WHAT IS BEING ASKED:
Below is a listing to write out in full, exactly as given, without its pictures.
··· DATA LINES
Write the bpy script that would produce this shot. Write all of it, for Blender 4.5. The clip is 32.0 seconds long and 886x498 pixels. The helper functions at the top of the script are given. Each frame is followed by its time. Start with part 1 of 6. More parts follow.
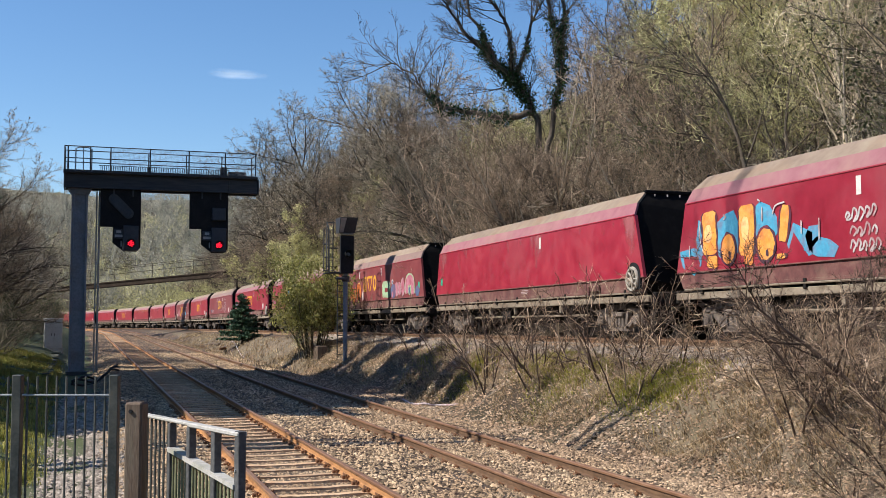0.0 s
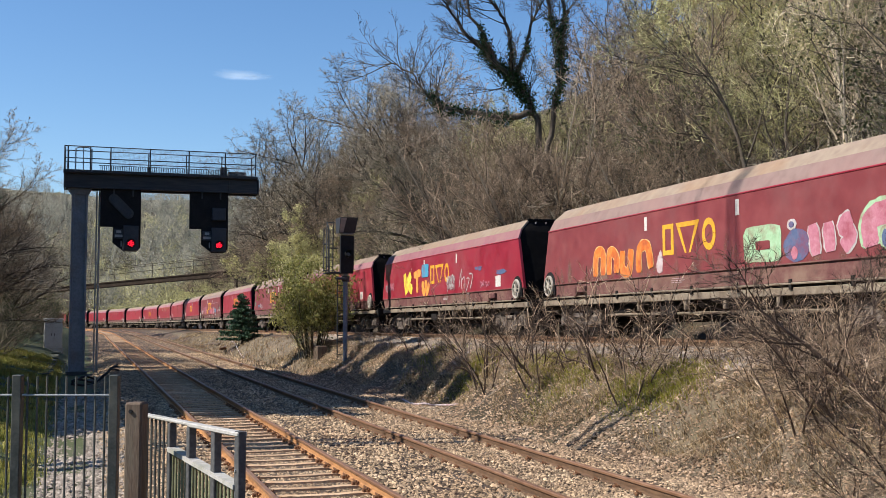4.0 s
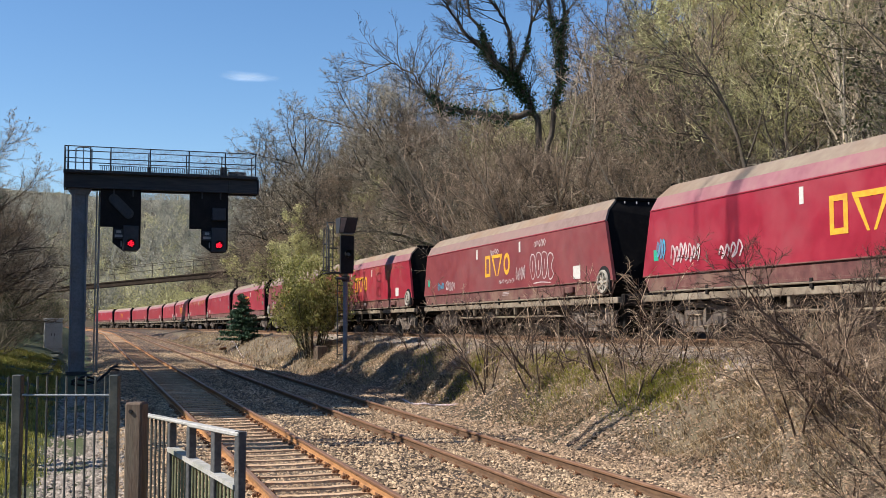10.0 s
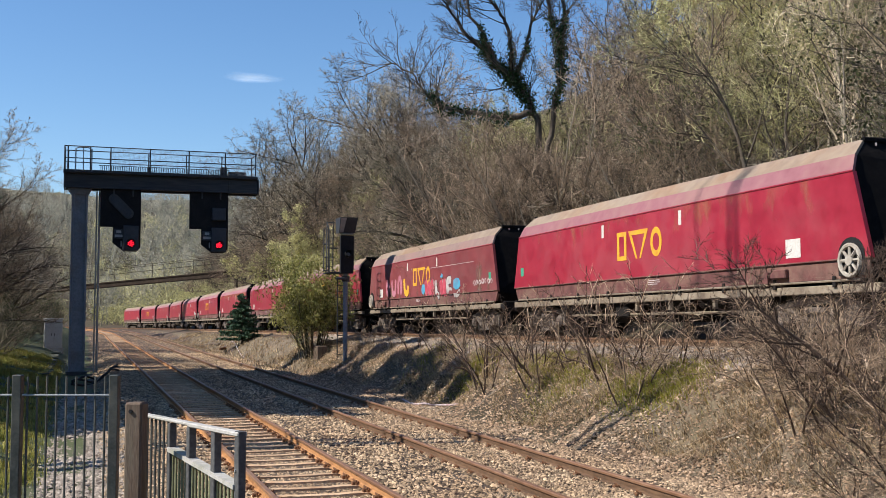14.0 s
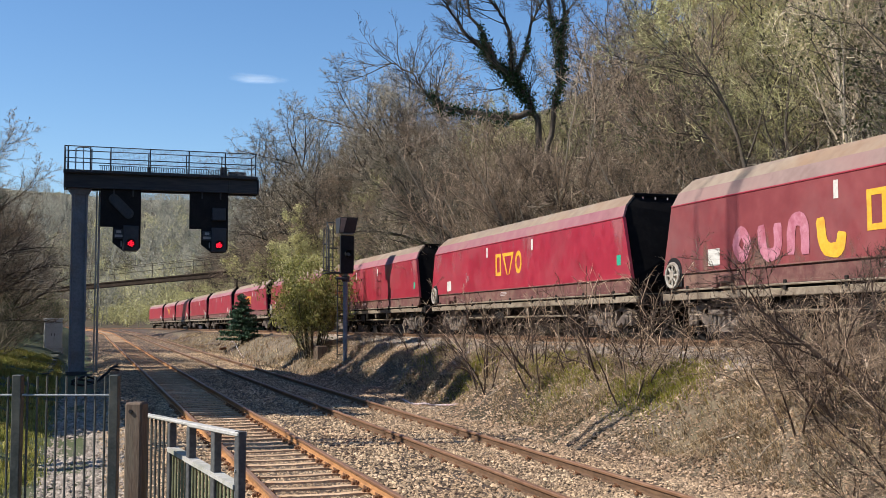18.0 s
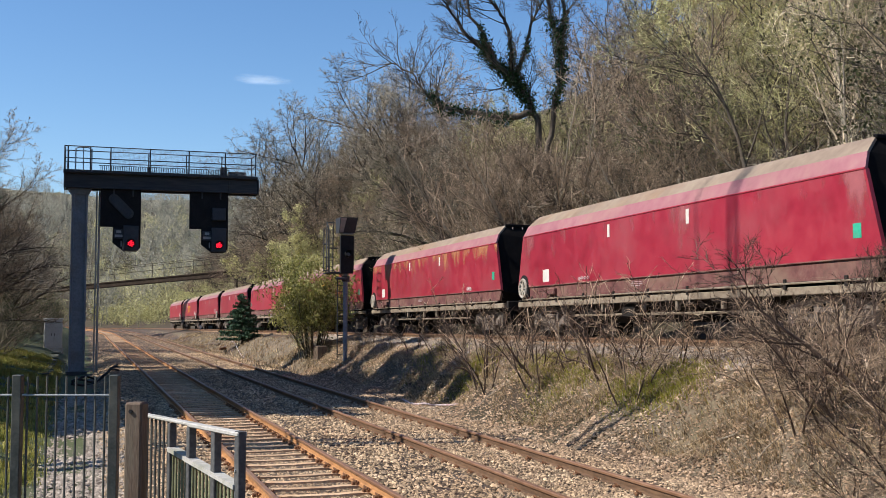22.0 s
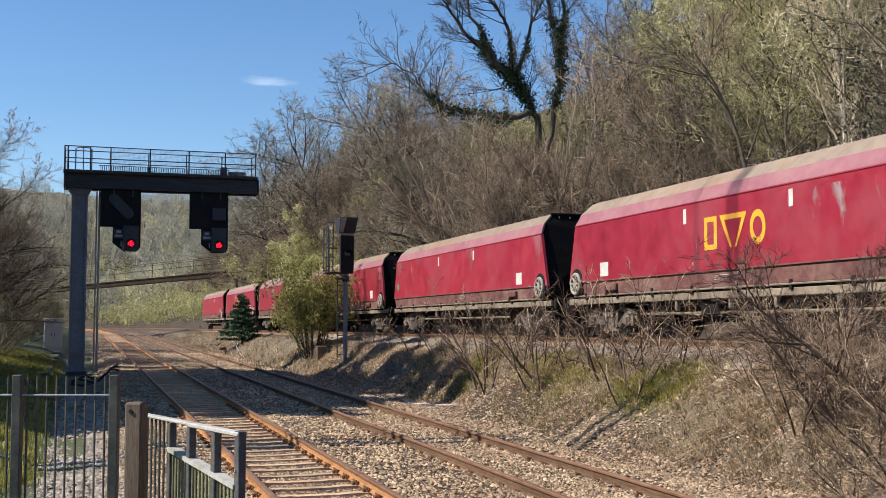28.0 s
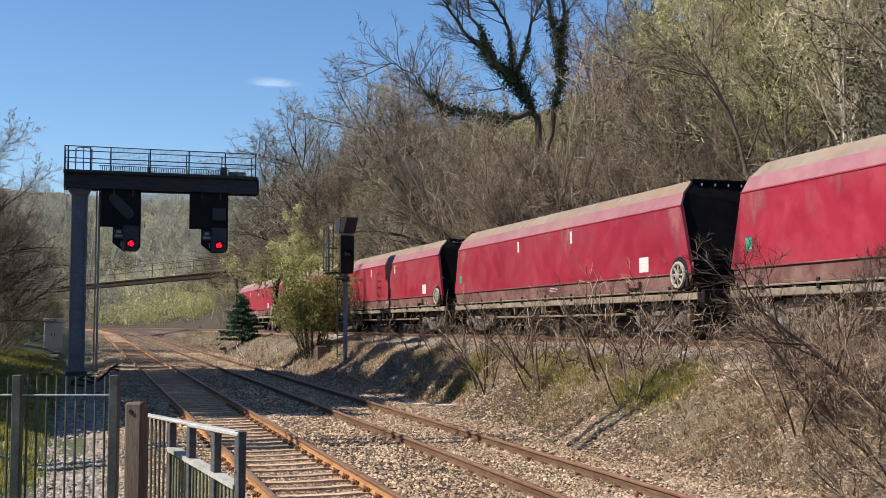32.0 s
······
SOLUTION TO THE PROBLEM:
Write the bpy script that would produce this shot. Write all of it, for Blender 4.5. The clip is 32.0 seconds long and 886x498 pixels. The helper functions at the top of the script are given. Each frame is followed by its time. Start with part 1 of 6. More parts follow.
0.0 s
4.0 s
10.0 s
14.0 s
18.0 s
22.0 s
28.0 s
32.0 s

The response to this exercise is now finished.